"The... patient should be made to understand that he or she must take charge of his own life. Don't take your body to the doctor as if he were a repair shop."
— Quentin Regestein: Psychiatrist and associate professor
I’m not going to put all doctors into the same category to either praise or criticize them. But when you interact with doctors you find out that a good majority of them were taught a certain “way” and they follow it to the letter.
“The doctors’ way” consists of measuring and documenting objective conditions, also commonly referred to as doing “medical tests.” Doctors want to know your temperature, blood pressure, cholesterol level, red and white blood cell count, etc. They send you to places to have your blood drawn, your chest x-rayed, and your breasts flattened & photographed. The whole point of all this is to determine if the test results are “normal” or “abnormal.” And if they are abnormal, the point is to determine whether the abnormalities point to a certain “diagnosis.”
“The “doctors’ way” is to test you & diagnose you, at which point they will usually declare one of three things, either you are well, you need drugs, or you need surgery.
With fibromyalgia, all of the tests come back normal. A little detour here – If you have been diagnosed with fibromyalgia and any of your tests are abnormal (unless you have something else along with the fibro which accounts for the abnormal tests), push for a different diagnosis. See a different doctor.
For some doctors, diagnosing fibromyalgia takes them out of their comfort zone. There are a ton of subjective abnormalities such as the patient complaining about pain, but there are little or no objective abnormalities that can be measured. All their tests seem to reveal to them that the patient is well.
So the first problem with “the doctors’ way” is that it can not determine if a fibromyalgia patient under their care is getting better or worse (or if they are even sick in the first place).
The second problem with “the doctors’ way” is that it sometimes fails to provide the patient with the best alternative.
This second problem was brought home to me when I developed little hive-like bumps from the bottom of my chin to my toes. I itched like someone who had been rolling in poison ivy. I covered myself with anti-itch cream and made an appointment with a doctor. My regular doctor was booked up so I agreed to see someone unknown to me from the same clinic. She diagnosed me pretty quickly as having “an allergy.” She pronounced the cure to be “prednisone.” I’m sure I surprised her when I asked if there was another alternative. Being a fibromyalgia patient and sensitive to chemicals, I’m dreadfully hesitant about taking new drugs, especially something as potent as prednisone. She declared “Well, you could figure out what you are allergic to and eliminate it.” We then established that I had changed nothing in my life but that sometimes people become allergic to things suddenly for no apparent reason. She said, “It is probably your clothes or your laundry detergent since you don’t have any bumps above the line of your clothing.” I changed my clothes to 100% cotton and my laundry detergent to “Planet,” which is hypo-allergenic (it also turns out that it is unscented and friendly to the environment). www.planetinc.com My bumps went away and have not returned.

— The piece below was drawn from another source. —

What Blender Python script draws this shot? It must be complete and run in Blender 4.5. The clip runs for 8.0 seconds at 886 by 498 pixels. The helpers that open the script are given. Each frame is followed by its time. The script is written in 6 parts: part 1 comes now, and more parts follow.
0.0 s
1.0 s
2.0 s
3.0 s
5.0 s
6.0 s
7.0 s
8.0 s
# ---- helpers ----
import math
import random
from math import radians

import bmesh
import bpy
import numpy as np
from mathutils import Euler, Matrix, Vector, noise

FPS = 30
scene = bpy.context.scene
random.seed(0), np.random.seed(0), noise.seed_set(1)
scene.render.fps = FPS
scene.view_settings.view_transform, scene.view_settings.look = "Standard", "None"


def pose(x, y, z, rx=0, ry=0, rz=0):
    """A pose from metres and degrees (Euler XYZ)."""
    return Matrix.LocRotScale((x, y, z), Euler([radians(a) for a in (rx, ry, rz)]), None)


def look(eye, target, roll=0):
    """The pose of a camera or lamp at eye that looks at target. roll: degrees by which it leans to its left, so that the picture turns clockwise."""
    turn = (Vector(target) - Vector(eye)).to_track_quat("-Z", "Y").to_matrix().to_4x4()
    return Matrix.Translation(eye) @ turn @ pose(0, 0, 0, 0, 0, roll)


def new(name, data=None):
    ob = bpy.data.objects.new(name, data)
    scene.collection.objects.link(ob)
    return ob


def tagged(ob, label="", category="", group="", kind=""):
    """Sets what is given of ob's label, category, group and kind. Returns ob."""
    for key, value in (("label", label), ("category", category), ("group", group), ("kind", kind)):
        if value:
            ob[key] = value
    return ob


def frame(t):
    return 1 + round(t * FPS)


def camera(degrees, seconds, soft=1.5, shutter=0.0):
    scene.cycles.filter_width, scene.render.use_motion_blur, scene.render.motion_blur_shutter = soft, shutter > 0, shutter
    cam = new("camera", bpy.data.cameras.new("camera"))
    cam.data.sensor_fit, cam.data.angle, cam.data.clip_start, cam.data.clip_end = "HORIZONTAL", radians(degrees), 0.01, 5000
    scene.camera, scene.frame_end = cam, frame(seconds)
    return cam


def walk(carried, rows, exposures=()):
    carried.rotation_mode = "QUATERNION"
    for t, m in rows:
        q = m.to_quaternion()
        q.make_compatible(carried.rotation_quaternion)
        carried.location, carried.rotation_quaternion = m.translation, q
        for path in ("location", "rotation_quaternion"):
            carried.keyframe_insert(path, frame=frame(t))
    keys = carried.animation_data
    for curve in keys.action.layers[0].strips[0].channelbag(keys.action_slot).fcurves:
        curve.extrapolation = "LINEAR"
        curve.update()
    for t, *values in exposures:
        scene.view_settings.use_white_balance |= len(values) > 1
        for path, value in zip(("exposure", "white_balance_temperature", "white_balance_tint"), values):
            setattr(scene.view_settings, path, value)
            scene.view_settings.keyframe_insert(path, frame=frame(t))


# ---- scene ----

In hindsight, being the intelligent person that I am, I should have been able to figure out that I must be allergic to either my clothes or my detergent, but I didn’t. I needed the doctor to observe that “the bumps ended at the line of my clothing,” but I really didn’t need the doctor to prescribe prednisone. Now prednisone can be the perfect solution (and sometimes the only solution) in some cases and I don’t mean to imply otherwise. Still, if I had simply accepted the first words out of her mouth, I might still be wearing the wrong materials, washing them in the wrong products, and taking prednisone with no hope of ever being able to stop.

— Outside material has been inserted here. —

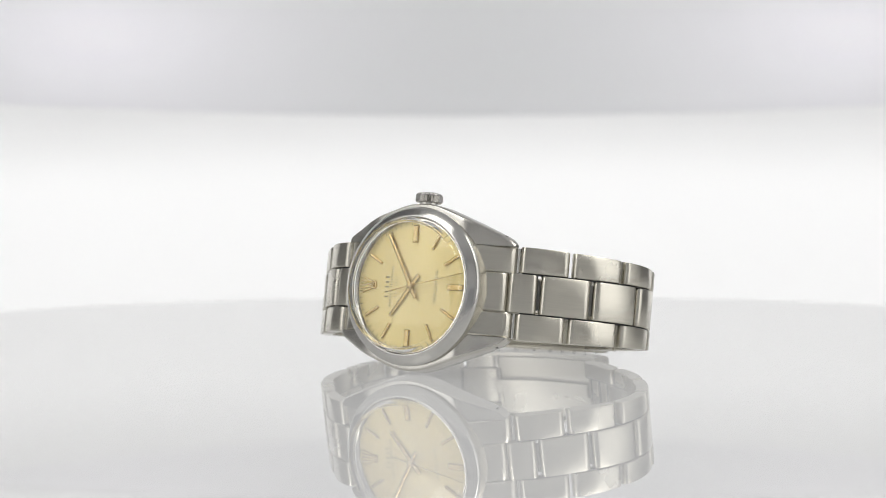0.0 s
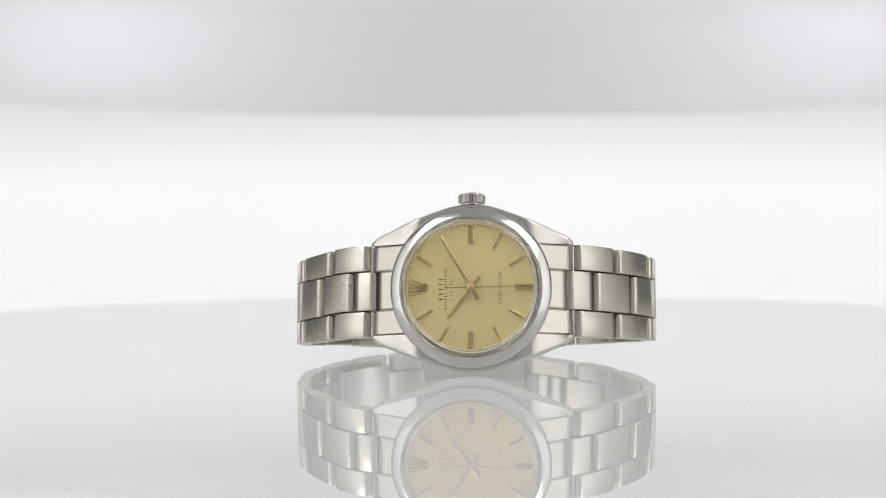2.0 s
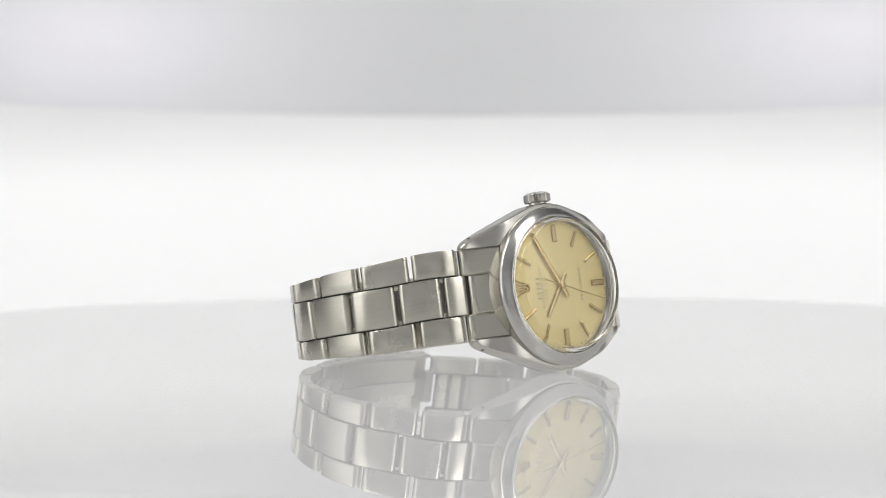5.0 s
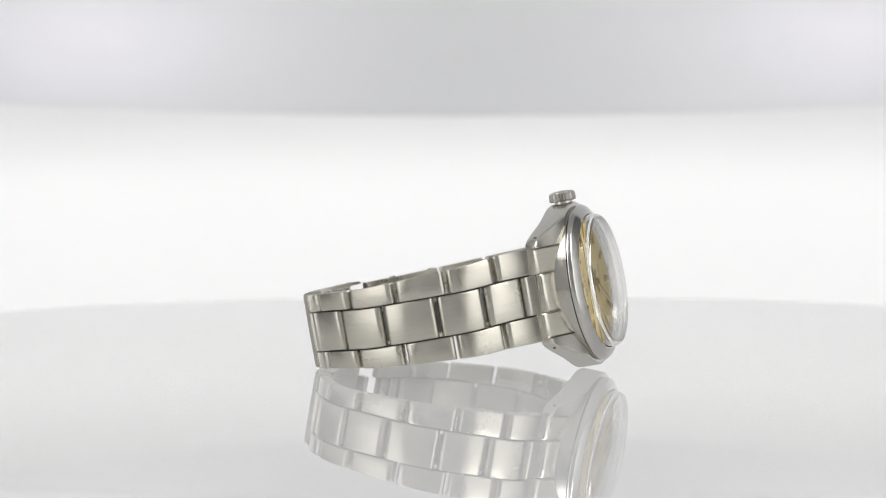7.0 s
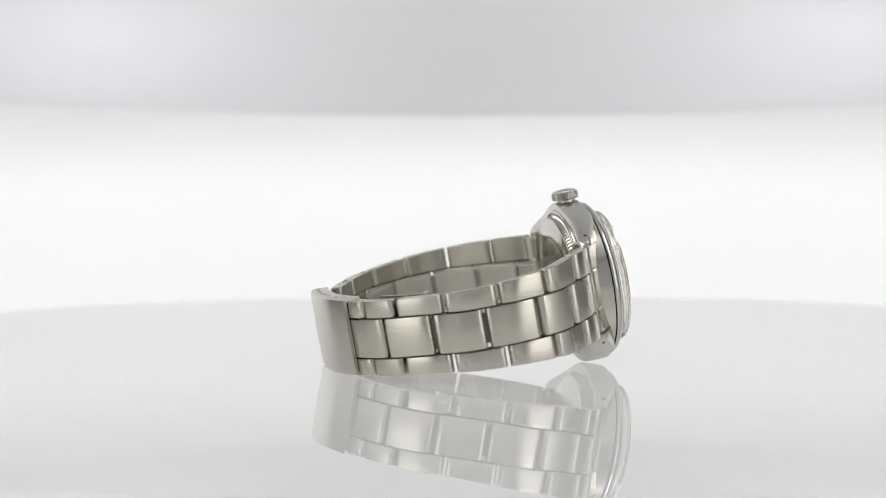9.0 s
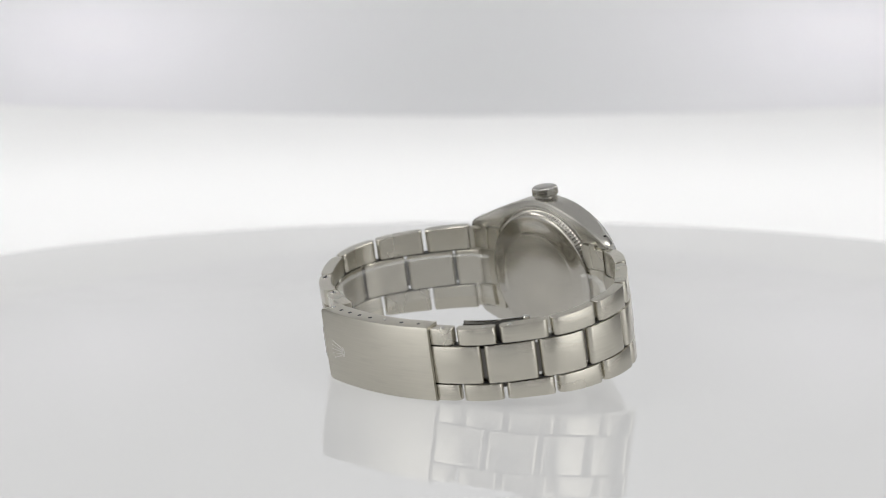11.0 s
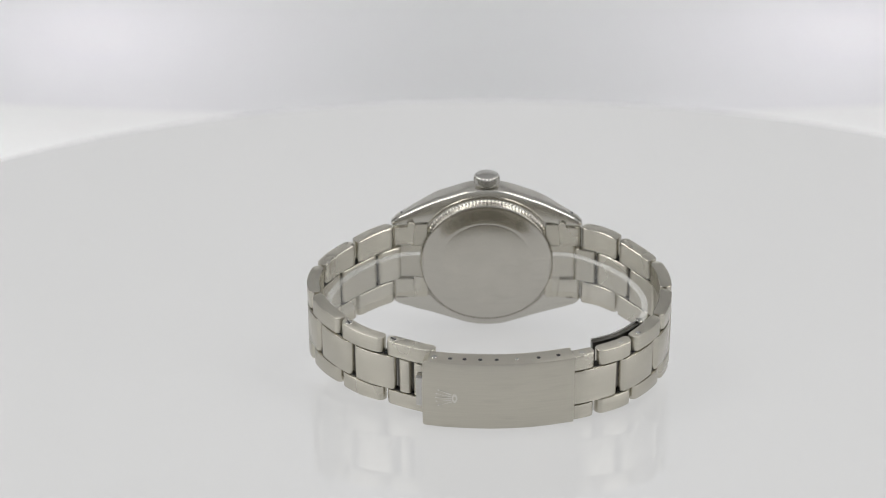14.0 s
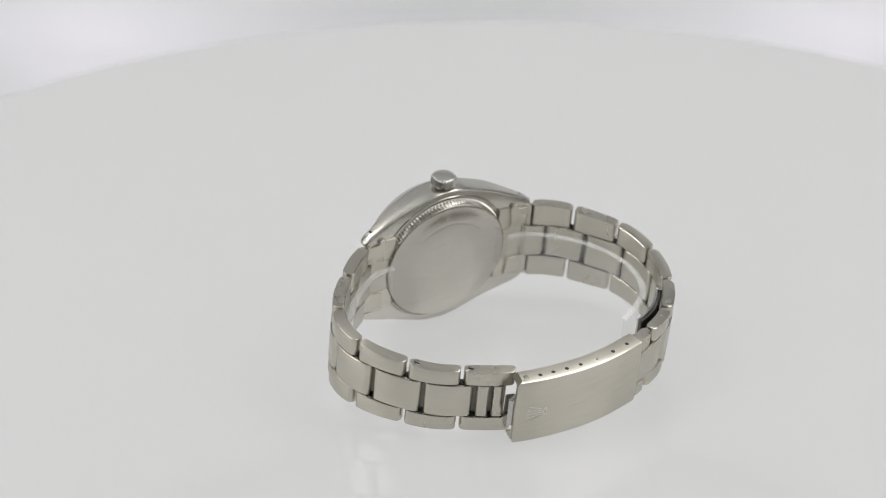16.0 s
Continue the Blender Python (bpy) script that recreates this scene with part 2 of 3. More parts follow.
slab("floor", -380, 380, -600, 420, -270, -250, SIDE_CLOTH, "grey cloth floor of the photo booth")
slab("ceiling", -380, 380, -600, 420, 430, 450, BOOTH, "white cloth ceiling of the photo booth")
slab("wall_west", -400, -380, -600, 420, -250, 430, SIDE_CLOTH, "grey cloth side of the photo booth")
slab("wall_east", 380, 400, -600, 420, -250, 430, SIDE_CLOTH, "grey cloth side of the photo booth")
# unseen front with a lens opening; dim room beyond added to shape reflections
slab("wall_south", -380, -130, -620, -600, -250, 430, BOOTH, "white cloth front of the photo booth")
slab("wall_south", 130, 380, -620, -600, -250, 430, BOOTH, "white cloth front of the photo booth")
slab("wall_south", -130, 130, -620, -600, 150, 430, BOOTH, "white cloth front of the photo booth")
slab("wall_room", -900, 900, -1320, -1300, -600, 900, ROOM, "unseen pale grey room wall added before the booth")
slab("wall_north", -380, 380, 420, 440, -250, 430, BOOTH, "white cloth back of the photo booth")


def bent(k, r):
    """The k-th of 49 stations along the backdrop, which bends round the turntable: x and y at radius r."""
    a = radians(-50 + 100 * k / 48)
    return r * math.sin(a), r * math.cos(a)


def hem_height(x):
    return 50.6 + 4.8 * min(1.0, (x / 150) ** 2)


def back_panel():
    """The lit lower diffuser, its upper hem sagging a little in the middle."""
    bm = bmesh.new()
    rows = []
    for k in range(49):
        (x, y), (u, v) = bent(k, 265), bent(k, 269)
        hem = hem_height(x)
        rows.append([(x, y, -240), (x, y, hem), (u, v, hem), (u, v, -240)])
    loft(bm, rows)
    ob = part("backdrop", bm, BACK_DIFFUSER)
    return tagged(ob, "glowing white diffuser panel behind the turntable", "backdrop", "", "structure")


back_panel()


# unseen panels, added for the reflections in steel and crystal
for name, x in (("wall_panel_west", -372), ("wall_panel_east", 368)):
    bm = bmesh.new()
    box(bm, x, x + 4, -450, 60, -60, 370, .8)
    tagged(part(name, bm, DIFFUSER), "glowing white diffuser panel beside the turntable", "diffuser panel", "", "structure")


def upper_panel():
    bm = bmesh.new()
    rows = []
    for k in range(49):
        hem = hem_height(bent(k, 265)[0])
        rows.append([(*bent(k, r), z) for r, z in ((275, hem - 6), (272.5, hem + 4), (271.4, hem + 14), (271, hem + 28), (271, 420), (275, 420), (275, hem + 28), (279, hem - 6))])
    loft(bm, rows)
    return tagged(part("backdrop", bm, GLOW_SPOTS), "pale grey cloth with painted glow spots hanging behind the turntable", "backdrop", "", "structure")


upper_panel()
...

Doctors can sometimes provide wonderful, almost miraculous solutions to problems that we can’t solve ourselves. But I wonder if they too often prescribe drugs instead of addressing lifestyle issues. Would your doctor tell you that what you need is to stop smoking, stop drinking, loose weight, eat more healthy foods, dispose or your cat, or change your laundry detergent? If those things don’t come easily, maybe you want to ask some questions before you accept the next prescription. Sometimes prescriptions are necessary and sometimes there really are more desirable solutions.